* _Task to complete_: In the listing below, find the line containing "5 of 6. More parts follow." and the line containing "box(0, 0, h *". Repeat exactly those two lines and every line between them, nothing more.
Start Raw data
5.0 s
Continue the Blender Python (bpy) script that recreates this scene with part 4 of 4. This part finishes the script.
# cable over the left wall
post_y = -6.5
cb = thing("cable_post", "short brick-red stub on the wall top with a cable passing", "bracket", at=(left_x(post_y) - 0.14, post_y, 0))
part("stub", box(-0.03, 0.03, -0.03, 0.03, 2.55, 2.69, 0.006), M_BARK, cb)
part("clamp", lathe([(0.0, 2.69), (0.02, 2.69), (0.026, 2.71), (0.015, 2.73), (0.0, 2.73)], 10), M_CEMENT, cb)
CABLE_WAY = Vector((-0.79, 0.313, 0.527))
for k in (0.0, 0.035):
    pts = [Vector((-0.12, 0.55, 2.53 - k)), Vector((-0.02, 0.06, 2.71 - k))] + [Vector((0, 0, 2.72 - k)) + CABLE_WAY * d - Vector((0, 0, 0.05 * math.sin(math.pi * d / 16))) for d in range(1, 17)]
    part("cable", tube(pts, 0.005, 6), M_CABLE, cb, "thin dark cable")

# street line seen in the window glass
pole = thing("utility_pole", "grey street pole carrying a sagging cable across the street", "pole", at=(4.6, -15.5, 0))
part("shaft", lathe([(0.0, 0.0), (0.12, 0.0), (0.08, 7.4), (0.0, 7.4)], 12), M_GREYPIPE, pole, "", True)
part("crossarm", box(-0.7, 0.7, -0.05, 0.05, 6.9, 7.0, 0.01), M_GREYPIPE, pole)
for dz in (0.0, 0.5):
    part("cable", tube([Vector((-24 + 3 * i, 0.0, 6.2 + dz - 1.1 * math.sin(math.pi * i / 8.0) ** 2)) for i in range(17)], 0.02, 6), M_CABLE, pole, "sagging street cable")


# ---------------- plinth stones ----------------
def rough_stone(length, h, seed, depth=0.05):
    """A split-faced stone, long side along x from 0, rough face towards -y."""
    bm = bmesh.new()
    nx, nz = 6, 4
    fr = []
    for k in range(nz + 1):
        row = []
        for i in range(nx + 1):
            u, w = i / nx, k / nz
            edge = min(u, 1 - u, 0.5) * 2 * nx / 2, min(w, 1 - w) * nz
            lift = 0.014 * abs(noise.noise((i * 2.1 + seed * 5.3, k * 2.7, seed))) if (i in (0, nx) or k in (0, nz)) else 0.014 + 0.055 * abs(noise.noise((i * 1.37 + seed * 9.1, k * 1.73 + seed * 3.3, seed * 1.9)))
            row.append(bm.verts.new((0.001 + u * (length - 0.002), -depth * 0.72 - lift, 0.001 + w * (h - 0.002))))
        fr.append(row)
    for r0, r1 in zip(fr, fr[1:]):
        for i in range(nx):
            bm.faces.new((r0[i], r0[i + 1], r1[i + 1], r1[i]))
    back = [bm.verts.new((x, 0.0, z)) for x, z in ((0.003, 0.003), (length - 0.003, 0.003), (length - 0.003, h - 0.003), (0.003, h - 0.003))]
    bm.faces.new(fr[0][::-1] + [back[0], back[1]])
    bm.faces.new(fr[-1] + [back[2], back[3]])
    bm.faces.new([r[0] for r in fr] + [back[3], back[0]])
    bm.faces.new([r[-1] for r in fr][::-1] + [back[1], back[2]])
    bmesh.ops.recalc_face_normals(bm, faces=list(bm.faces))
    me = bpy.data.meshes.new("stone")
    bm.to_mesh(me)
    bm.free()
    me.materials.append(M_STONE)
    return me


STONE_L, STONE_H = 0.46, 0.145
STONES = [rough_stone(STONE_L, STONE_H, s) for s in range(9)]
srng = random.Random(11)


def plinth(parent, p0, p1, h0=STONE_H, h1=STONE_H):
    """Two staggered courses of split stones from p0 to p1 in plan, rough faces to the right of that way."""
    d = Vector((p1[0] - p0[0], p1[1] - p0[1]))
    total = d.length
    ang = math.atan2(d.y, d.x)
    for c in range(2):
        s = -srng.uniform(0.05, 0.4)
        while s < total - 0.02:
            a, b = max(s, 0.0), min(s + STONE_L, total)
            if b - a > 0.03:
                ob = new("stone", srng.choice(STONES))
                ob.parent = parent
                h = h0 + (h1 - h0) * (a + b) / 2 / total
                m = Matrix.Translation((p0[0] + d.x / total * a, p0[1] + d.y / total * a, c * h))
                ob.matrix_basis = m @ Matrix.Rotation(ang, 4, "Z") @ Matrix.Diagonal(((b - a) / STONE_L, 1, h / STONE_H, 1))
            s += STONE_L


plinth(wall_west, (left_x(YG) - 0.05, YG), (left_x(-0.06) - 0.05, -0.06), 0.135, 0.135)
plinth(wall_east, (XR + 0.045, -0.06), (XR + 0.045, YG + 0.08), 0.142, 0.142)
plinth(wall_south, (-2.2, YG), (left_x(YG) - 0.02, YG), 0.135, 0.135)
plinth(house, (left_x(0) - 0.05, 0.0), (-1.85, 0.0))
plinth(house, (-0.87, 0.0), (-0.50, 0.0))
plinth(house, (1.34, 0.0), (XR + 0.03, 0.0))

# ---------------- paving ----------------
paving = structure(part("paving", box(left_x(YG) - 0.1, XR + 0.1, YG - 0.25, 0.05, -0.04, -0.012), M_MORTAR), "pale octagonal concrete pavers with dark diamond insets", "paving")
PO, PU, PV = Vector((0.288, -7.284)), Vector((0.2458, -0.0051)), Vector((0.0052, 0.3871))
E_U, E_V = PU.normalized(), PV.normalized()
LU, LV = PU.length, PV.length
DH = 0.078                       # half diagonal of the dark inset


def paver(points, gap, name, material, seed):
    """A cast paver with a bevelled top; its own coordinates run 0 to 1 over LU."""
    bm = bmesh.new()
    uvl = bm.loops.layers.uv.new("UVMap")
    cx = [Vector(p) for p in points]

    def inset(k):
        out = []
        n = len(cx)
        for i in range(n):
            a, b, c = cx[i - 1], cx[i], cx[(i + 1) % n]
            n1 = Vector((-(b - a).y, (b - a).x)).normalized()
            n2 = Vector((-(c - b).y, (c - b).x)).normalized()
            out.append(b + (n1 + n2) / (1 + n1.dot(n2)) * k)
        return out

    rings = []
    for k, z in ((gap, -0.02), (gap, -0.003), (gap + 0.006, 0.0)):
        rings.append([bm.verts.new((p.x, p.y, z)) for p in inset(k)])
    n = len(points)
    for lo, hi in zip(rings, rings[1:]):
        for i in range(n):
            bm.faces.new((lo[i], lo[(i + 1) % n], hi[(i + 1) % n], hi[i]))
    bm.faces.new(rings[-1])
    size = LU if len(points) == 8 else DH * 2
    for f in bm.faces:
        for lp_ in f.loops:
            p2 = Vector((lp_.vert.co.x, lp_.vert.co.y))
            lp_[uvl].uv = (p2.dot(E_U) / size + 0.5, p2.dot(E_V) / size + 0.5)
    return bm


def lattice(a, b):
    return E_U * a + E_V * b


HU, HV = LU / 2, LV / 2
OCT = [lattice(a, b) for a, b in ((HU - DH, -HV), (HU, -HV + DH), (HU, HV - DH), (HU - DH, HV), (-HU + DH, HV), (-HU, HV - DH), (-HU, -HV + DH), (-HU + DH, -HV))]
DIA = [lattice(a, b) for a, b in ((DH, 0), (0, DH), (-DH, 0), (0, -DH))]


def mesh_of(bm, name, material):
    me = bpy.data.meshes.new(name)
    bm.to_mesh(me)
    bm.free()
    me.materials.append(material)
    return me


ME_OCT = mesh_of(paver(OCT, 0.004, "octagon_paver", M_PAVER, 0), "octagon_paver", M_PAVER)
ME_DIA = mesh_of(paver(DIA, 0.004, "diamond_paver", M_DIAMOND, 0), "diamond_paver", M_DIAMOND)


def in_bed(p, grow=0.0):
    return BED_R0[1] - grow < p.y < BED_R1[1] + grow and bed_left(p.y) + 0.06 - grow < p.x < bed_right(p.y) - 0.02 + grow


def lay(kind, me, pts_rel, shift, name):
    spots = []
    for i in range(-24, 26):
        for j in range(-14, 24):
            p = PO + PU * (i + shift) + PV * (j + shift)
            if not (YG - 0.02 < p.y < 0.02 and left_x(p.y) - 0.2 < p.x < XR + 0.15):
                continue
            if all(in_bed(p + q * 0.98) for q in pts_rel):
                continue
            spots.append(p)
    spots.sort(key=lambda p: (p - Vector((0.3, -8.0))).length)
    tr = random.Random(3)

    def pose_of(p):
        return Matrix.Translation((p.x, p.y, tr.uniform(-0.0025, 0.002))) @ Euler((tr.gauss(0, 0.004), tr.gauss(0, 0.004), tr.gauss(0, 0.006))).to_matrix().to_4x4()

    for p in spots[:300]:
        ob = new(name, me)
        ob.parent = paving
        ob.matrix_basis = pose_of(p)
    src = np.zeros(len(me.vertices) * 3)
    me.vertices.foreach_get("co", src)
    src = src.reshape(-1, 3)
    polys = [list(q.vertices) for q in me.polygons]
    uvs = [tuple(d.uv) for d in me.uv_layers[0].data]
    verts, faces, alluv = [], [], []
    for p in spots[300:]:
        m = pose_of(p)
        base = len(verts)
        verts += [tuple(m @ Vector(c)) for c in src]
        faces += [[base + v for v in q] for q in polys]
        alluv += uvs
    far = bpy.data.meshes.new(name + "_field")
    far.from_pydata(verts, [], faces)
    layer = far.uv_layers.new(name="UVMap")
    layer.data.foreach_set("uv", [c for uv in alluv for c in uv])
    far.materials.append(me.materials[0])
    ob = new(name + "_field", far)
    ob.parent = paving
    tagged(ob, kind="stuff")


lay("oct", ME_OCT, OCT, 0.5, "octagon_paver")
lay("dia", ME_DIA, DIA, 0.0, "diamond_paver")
End Raw data
Start Raw data
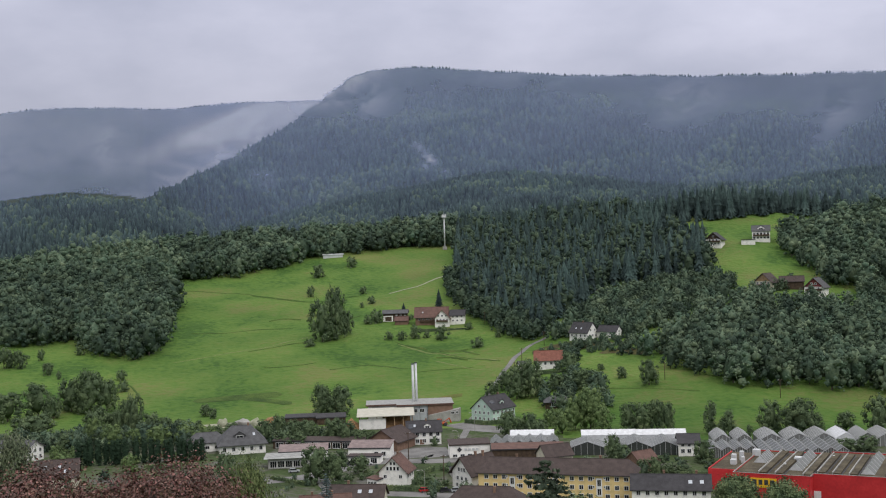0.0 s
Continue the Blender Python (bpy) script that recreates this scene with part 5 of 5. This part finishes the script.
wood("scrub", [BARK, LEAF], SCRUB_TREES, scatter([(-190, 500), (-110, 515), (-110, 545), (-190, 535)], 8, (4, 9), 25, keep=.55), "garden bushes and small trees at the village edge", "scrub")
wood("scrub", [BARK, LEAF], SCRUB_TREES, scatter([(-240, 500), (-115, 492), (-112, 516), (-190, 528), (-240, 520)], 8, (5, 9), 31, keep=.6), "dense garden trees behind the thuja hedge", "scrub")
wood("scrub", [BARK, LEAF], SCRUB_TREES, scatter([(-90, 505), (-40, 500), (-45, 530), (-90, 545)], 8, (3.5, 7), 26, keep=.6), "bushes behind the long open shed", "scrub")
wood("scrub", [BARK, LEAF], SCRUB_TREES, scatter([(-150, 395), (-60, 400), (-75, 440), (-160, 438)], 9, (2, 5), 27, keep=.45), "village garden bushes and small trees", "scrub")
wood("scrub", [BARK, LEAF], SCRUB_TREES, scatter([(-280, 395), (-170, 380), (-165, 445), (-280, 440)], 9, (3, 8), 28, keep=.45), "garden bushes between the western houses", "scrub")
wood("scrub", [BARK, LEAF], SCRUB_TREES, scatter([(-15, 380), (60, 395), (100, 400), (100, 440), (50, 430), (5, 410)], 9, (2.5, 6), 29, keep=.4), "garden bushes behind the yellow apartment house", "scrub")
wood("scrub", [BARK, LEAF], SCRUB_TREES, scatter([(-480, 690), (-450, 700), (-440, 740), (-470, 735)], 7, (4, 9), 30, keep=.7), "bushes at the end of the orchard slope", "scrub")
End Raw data
Start Raw data
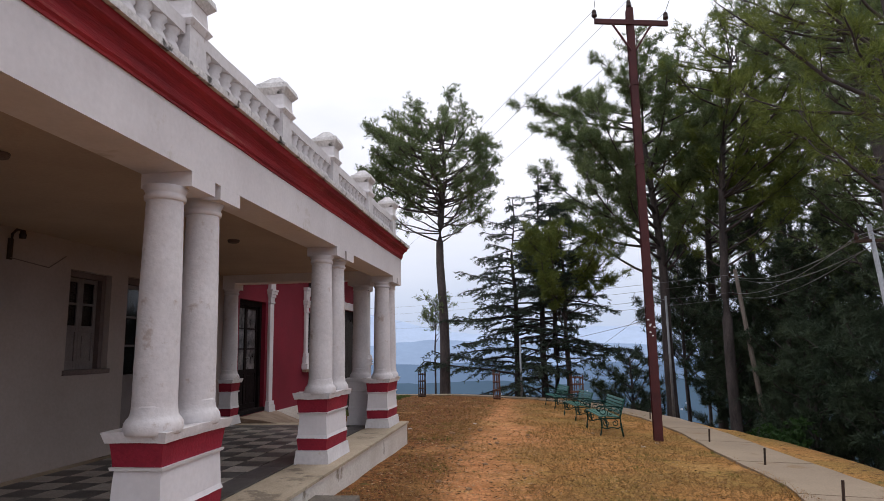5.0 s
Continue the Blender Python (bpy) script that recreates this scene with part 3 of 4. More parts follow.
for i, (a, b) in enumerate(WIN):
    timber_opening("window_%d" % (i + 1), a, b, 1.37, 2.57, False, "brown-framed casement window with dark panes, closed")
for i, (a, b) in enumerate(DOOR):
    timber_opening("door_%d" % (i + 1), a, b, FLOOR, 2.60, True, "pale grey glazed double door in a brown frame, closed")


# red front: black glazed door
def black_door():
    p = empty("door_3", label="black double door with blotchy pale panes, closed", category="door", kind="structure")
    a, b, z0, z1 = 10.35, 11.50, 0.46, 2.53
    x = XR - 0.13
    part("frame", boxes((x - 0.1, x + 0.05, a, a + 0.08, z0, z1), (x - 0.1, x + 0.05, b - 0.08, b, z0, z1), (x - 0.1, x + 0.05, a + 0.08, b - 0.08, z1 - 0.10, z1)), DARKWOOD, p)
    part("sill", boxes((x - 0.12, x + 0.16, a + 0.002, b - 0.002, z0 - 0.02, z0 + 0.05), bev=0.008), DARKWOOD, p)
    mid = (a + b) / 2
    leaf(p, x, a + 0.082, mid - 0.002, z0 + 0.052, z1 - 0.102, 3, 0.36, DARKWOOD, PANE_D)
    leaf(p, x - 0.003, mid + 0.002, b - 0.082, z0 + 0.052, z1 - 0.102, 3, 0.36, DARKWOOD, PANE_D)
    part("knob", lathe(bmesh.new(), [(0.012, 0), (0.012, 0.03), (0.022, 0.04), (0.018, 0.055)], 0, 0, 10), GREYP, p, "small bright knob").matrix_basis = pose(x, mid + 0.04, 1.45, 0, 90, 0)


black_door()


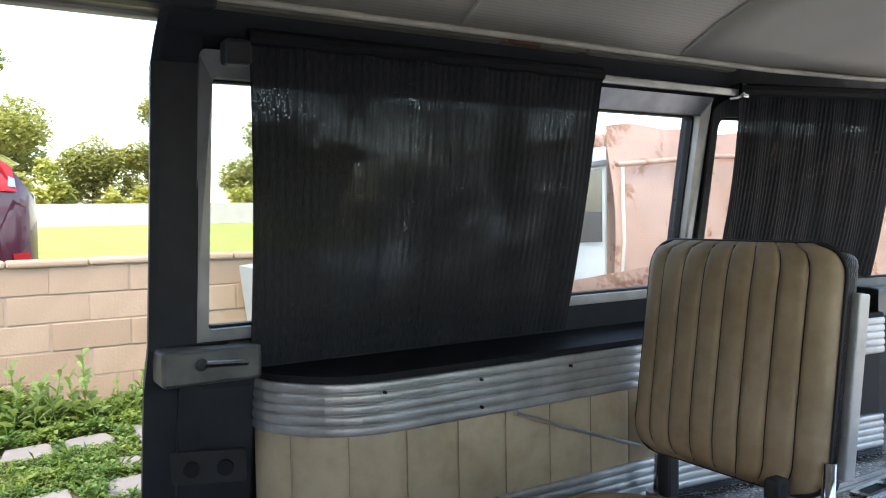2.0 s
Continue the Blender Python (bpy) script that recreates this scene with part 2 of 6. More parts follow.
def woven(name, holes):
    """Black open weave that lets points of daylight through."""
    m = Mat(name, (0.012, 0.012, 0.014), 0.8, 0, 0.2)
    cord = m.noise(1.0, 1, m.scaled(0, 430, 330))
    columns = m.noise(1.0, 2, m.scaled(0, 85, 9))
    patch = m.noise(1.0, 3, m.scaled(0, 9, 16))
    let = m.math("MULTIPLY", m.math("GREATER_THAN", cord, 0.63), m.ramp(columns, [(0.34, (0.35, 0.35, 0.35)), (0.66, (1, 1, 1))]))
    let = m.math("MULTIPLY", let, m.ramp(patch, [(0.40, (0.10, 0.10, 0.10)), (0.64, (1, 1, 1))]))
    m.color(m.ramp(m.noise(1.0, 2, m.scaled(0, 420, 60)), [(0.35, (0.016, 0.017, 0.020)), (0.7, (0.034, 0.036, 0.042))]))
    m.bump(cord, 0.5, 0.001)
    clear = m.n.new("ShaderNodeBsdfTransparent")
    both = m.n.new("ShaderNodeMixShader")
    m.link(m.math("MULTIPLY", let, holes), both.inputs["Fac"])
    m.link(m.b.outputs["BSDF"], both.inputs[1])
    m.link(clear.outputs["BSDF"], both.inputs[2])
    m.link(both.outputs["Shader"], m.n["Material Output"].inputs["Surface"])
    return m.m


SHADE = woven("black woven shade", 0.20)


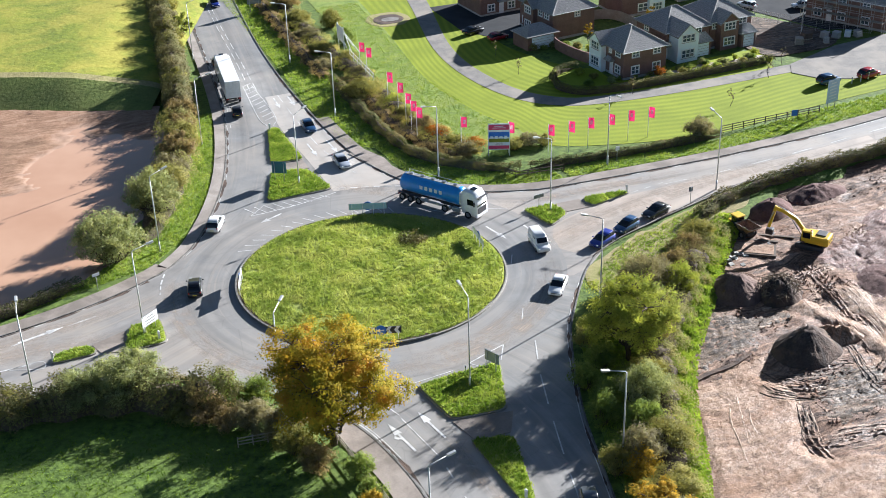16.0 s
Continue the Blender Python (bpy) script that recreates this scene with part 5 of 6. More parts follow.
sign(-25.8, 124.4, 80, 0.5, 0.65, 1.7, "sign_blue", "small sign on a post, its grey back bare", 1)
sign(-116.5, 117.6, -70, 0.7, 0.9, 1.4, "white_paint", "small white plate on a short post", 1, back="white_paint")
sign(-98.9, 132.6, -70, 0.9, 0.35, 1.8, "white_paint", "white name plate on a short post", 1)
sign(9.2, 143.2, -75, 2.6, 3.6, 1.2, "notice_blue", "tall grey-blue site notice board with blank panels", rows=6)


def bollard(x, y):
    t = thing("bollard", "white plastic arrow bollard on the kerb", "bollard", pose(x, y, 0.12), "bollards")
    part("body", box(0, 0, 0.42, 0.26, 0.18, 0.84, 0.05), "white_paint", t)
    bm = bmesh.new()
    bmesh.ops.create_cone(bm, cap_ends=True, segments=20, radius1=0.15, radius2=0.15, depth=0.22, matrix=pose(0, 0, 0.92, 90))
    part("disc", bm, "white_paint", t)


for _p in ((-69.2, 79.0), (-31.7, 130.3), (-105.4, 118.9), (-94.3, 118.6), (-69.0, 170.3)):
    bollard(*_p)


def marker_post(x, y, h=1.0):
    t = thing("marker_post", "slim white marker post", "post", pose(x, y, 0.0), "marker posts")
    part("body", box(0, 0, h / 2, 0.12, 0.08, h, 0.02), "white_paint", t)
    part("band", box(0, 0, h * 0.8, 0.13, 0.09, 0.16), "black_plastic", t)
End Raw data
* _Response for this exercise_:
Continue the Blender Python (bpy) script that recreates this scene with part 5 of 6. More parts follow.
sign(-25.8, 124.4, 80, 0.5, 0.65, 1.7, "sign_blue", "small sign on a post, its grey back bare", 1)
sign(-116.5, 117.6, -70, 0.7, 0.9, 1.4, "white_paint", "small white plate on a short post", 1, back="white_paint")
sign(-98.9, 132.6, -70, 0.9, 0.35, 1.8, "white_paint", "white name plate on a short post", 1)
sign(9.2, 143.2, -75, 2.6, 3.6, 1.2, "notice_blue", "tall grey-blue site notice board with blank panels", rows=6)


def bollard(x, y):
    t = thing("bollard", "white plastic arrow bollard on the kerb", "bollard", pose(x, y, 0.12), "bollards")
    part("body", box(0, 0, 0.42, 0.26, 0.18, 0.84, 0.05), "white_paint", t)
    bm = bmesh.new()
    bmesh.ops.create_cone(bm, cap_ends=True, segments=20, radius1=0.15, radius2=0.15, depth=0.22, matrix=pose(0, 0, 0.92, 90))
    part("disc", bm, "white_paint", t)


for _p in ((-69.2, 79.0), (-31.7, 130.3), (-105.4, 118.9), (-94.3, 118.6), (-69.0, 170.3)):
    bollard(*_p)


def marker_post(x, y, h=1.0):
    t = thing("marker_post", "slim white marker post", "post", pose(x, y, 0.0), "marker posts")
    part("body", box(0, 0, h / 2, 0.12, 0.08, h, 0.02), "white_paint", t)
    part("band", box(0, 0, h * 0.8, 0.13, 0.09, 0.16), "black_plastic", t)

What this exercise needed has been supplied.